Do the province suffer more than most?

"It comes in swings," affirmed Peel. "Sometimes a club will get lots of injuries and other times they're quite lucky.

"The basic facts of it are that people playing are much fitter and bigger now, more explosive too.

"You look at the elements of training we do now, it's all about being explosive, bigger and more powerful.

"That's going to take its toll, collisions are bigger when people are fitter, and the way the rules are at the minute it's creating an open game so there's less work on the breakdown, work on the floor, so there's more collisions in the game in general.

"The more collisions you get the more likely you are to get injuries.

"It's difficult as you know. We have four in the Ireland camp, five now, and we have got a lot of injuries, so it is a challenge for a lot of the squads at the minute."

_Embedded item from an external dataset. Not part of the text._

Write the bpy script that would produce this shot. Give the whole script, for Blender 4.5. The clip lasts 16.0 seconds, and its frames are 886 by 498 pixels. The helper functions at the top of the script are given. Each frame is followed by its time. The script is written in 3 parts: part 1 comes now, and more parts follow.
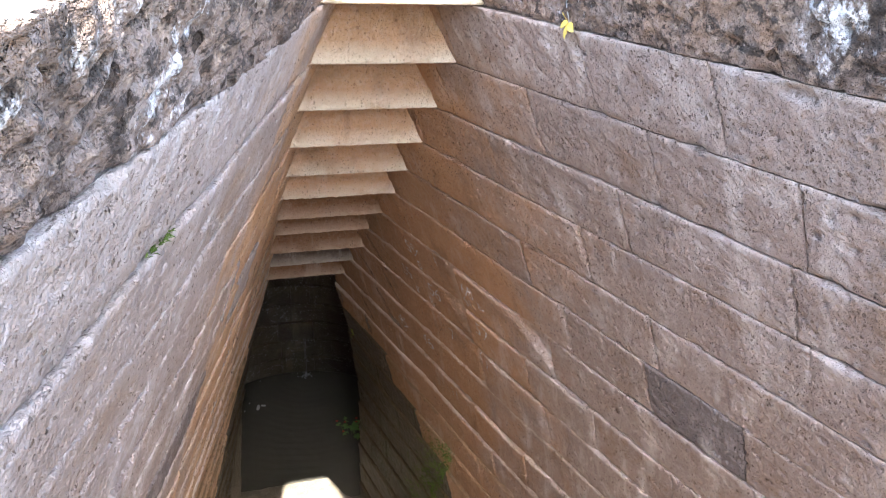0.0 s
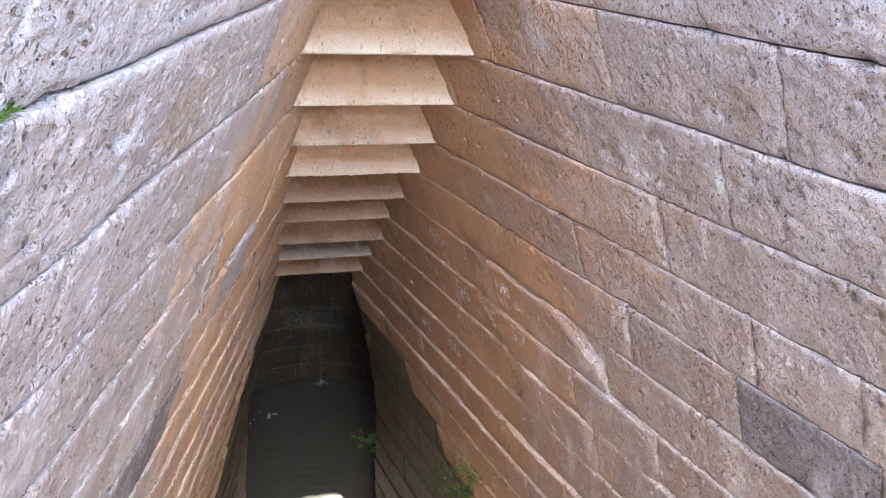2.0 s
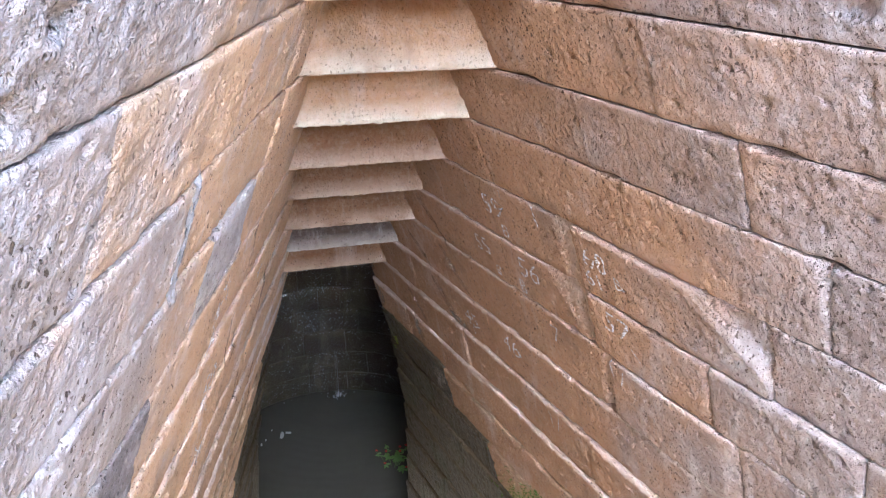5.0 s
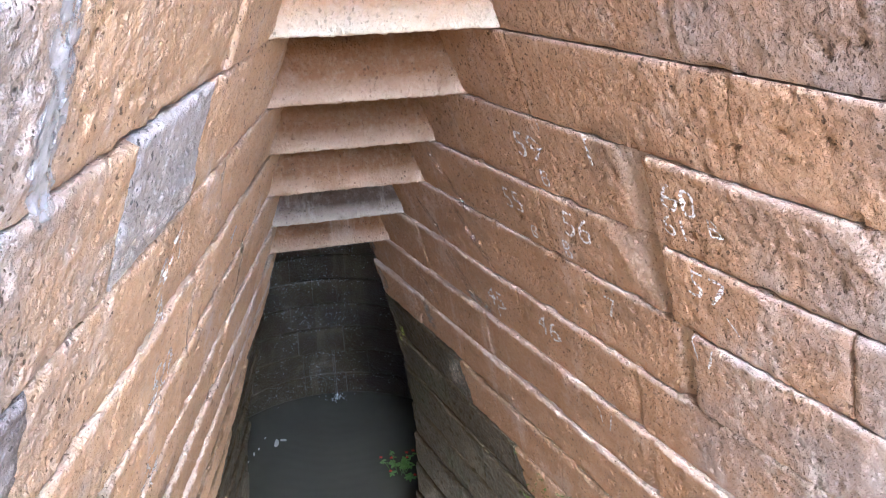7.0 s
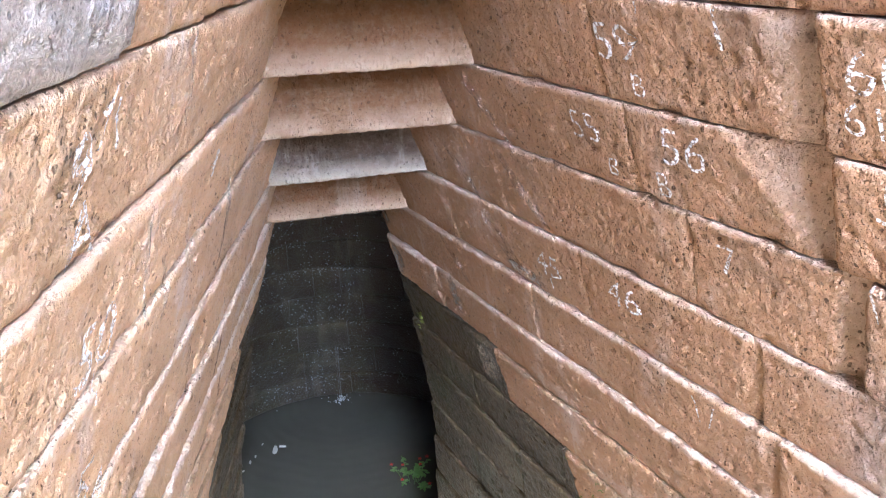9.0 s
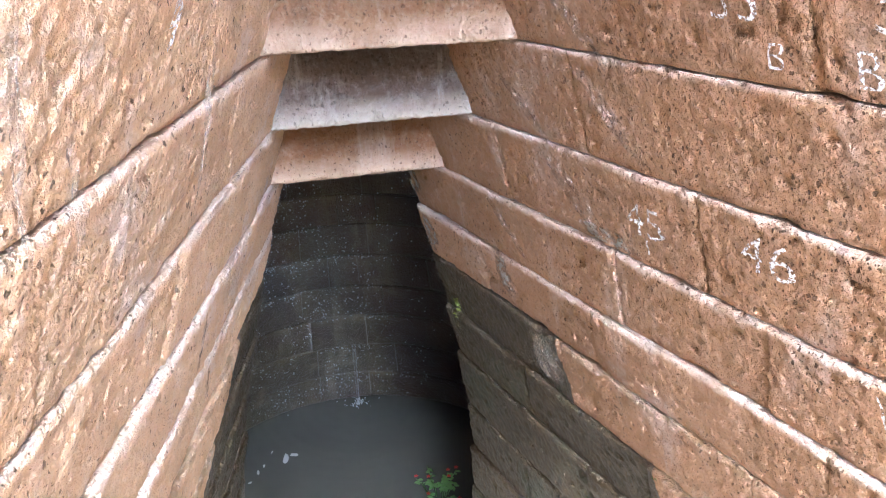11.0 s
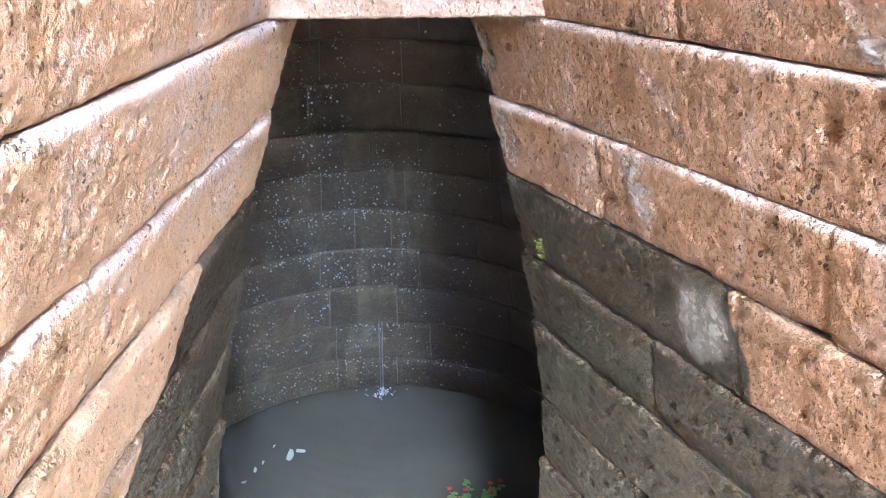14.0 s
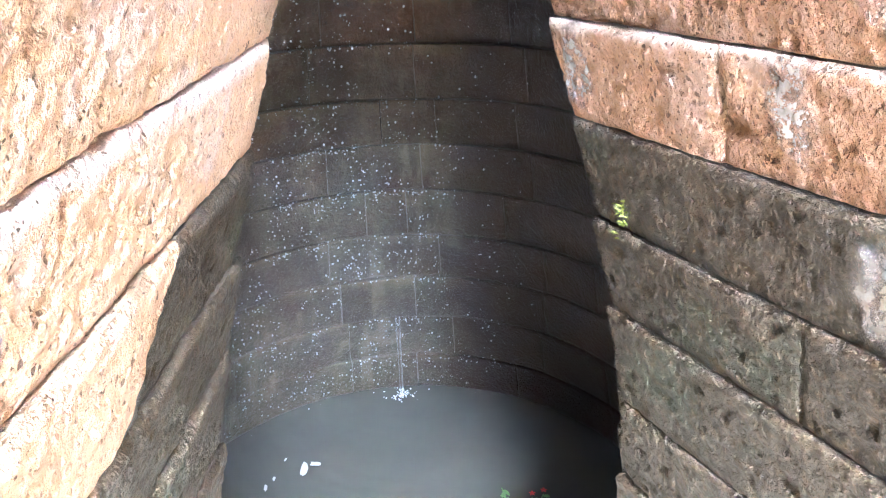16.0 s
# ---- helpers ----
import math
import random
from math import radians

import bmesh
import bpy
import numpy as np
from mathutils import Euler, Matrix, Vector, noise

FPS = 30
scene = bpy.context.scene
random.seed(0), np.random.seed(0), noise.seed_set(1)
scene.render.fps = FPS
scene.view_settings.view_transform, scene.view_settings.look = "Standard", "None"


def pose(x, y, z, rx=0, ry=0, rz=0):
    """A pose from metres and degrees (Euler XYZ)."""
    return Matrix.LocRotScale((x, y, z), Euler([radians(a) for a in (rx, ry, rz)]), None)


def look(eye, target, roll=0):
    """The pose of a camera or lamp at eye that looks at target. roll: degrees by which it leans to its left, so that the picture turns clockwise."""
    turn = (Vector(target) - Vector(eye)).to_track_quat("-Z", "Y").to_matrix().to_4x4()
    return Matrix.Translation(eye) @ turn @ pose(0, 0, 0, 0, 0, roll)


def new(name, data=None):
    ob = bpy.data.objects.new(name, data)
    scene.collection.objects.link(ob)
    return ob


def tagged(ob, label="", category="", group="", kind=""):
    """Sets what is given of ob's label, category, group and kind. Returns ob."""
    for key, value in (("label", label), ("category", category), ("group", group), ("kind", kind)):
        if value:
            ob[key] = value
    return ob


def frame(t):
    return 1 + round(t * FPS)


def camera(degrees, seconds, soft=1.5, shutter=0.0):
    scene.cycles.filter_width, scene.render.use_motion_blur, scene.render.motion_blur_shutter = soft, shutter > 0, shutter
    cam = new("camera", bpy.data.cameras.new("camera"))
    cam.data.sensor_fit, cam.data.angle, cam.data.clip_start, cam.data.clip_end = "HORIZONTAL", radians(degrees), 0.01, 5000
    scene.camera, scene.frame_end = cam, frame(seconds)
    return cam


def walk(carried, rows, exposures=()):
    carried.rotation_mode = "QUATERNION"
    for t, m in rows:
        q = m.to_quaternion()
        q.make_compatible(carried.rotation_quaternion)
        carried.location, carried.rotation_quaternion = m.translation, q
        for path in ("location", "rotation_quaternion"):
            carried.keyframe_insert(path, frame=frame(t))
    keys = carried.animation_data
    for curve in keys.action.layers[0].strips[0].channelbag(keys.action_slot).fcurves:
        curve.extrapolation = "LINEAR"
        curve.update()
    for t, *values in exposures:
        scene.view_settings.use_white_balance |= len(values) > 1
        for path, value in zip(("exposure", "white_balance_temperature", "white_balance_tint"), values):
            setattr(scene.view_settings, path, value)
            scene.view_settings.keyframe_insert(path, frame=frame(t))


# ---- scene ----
cam = camera(62.7, 16.0, soft=1.1)
PATH = [
    (0, (-0.707, 0.325, 3.078), (-0.161, 2.04, 2.206), 3.1),
    (0.5, (-0.726, 0.426, 3.03), (-0.175, 2.142, 2.163), 1.9),
    (1, (-0.682, 0.557, 2.919), (-0.187, 2.29, 2.052), 0.9),
    (1.5, (-0.622, 0.663, 2.832), (-0.134, 2.408, 1.985), 2.1),
    (2, (-0.593, 0.774, 2.74), (-0.108, 2.519, 1.892), 3.4),
    (2.5, (-0.606, 0.899, 2.679), (-0.107, 2.645, 1.842), 1.1),
    (3, (-0.604, 1.022, 2.593), (-0.143, 2.777, 1.753), -0.5),
    (3.5, (-0.55, 1.159, 2.486), (-0.114, 2.941, 1.688), -0.6),
    (4, (-0.537, 1.237, 2.405), (-0.115, 3.02, 1.604), 1.7),
    (4.5, (-0.569, 1.376, 2.298), (-0.11, 3.142, 1.479), 1.8),
    (4.7, (-0.606, 1.425, 2.291), (-0.13, 3.178, 1.455), 0.9),
    (6.8, (-0.551, 1.936, 1.923), (-0.071, 3.684, 1.078), -0.1),
    (7, (-0.562, 1.978, 1.891), (-0.072, 3.729, 1.059), -0.6),
    (7.5, (-0.564, 2.13, 1.77), (-0.095, 3.891, 0.946), 0.9),
    (8, (-0.536, 2.232, 1.665), (-0.081, 4.001, 0.851), 1.5),
    (8.5, (-0.537, 2.346, 1.562), (-0.08, 4.11, 0.739), 1.7),
    (9, (-0.571, 2.459, 1.508), (-0.07, 4.214, 0.688), -1.0),
    (9.2, (-0.575, 2.502, 1.48), (-0.069, 4.255, 0.662), -1.1),
    (11.3, (-0.539, 3.06, 1.087), (-0.09, 4.833, 0.276), -2.0),
    (11.5, (-0.532, 3.131, 1.038), (-0.114, 4.91, 0.224), -2.8),
    (12, (-0.488, 3.265, 0.911), (-0.154, 5.072, 0.122), -0.7),
    (12.5, (-0.485, 3.335, 0.833), (-0.173, 5.141, 0.031), -0.1),
    (13, (-0.504, 3.496, 0.729), (-0.152, 5.29, -0.082), -2.0),
    (13.5, (-0.512, 3.589, 0.685), (-0.13, 5.376, -0.128), -1.9),
    (14, (-0.478, 3.749, 0.546), (-0.089, 5.538, -0.26), 0.7),
    (14.5, (-0.452, 3.812, 0.49), (-0.062, 5.604, -0.308), 1.3),
    (15, (-0.45, 3.917, 0.405), (-0.061, 5.705, -0.4), 2.3),
    (15.5, (-0.486, 4.045, 0.352), (-0.089, 5.833, -0.451), 0.4),
    (16, (-0.509, 4.158, 0.322), (-0.122, 5.938, -0.502), -1.6),
]
EXPOSE = [(0, 3.6, 6250, 10), (2.0, 4.15, 5700, 9), (4.5, 4.65, 5300, 7), (8.5, 5.45, 5050, 4), (12.5, 6.35, 4950, 4), (14.3, 6.95, 4800, 4), (15, 7.35, 4750, 4), (16, 7.8, 4800, 5)]
walk(cam, [(t, look(eye, target, roll)) for t, eye, target, roll in PATH], EXPOSE)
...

On the point of the current laws leading to more collisions, Peel does not however feel that any change is required in order to reduce the big impacts.

"It's good for the attack," he said. "The game has evolved and if you look at the game in general at the minute there's more tries being scored and the ball's in play a lot longer.

"I think it's good the way it is. They're always trying to make the game more positive and that's the way to go.

"If you change something to slow the game down then it becomes more of a kicking game and tactical game, but I think it's good to express talent and throw the ball around."